You’ve asked “So does that make every other point invalid?”
No. 6 – Apparently, in Australia, the upper seatbelt mount must be able to take a specific load, but the engineering staff doubted that the G-Wiz was capable of doing this.
Is this the way the Australian Department for Transport conducts it’s research?
They didn’t actually get anyone to do the test, they just assumed that it would fail? You’d certainly be hard pressed to call that a fact. If that’s specifically one of the tests requested of the British DfT then it’s just a repeat of your comment No.1.
No. 4 doesn’t appear to be a point, and certainly isn’t a fact.
No.5 sounds like an argument that could be used for banning 4x4s and encouraging more people to buy G-Wizzes.
No.7 - People expecting it to act like a car because it looks like one is an education issue. Whilst this could be used in defence of Topgear’s behaviour it shouldn’t be used as a reason to crush the G-Wiz.
Are you suggesting that we ban all the quadricycles (which look like cars) that fail the standard car crash-test? Including all the ICE ones? (I don’t know how many there are in total in the UK but there are hundreds of thousands of these across Europe, and the decision will be made at the European level. Don’t forget that the G-Wiz isn’t the only vehicle in this category that looks ‘similar’ to a car).

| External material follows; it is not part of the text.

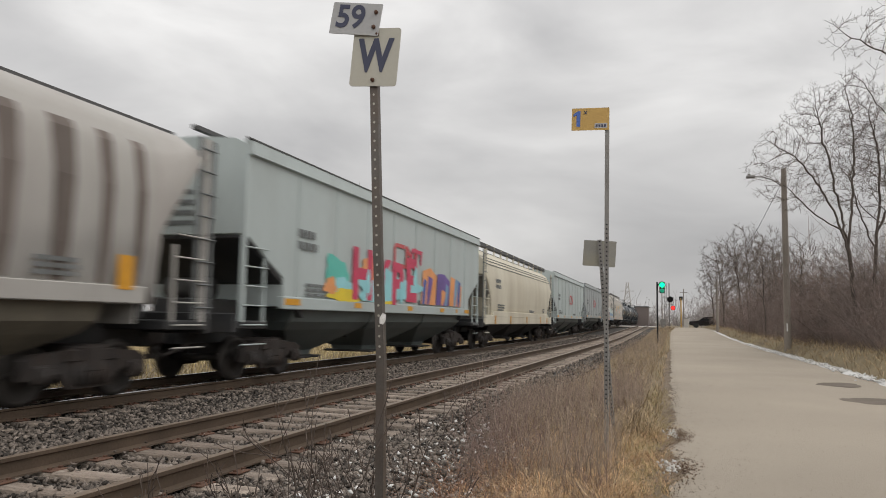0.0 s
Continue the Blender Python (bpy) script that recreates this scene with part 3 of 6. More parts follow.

Posted by: Andy | 20 May 2007 22:45:18
Way to go Andy, warrior for correct physics. :D
for myself, i can't see any logic at all in encouraging cycling while at the same time damning small vehicles like the G-Wiz on the grounds of safety. a bicyclist can reach similar speeds with no protection whatsoever. and there's a lot more to safety than crash test performance - it's far better not to HAVE the accident in the first place.
safety equipment like air bags and crumple zones unavoidably adds weight and reduces the possibility for efficient use of space in a vehicle. for myself, i'd far rather have the option of choosing to drive carefully, watch out for other drivers, and take the small risk of an utterly unavoidable accident leading to me being more seriously injured, if that'll save the planet.
but then, i drive a 2cv, so i would say that.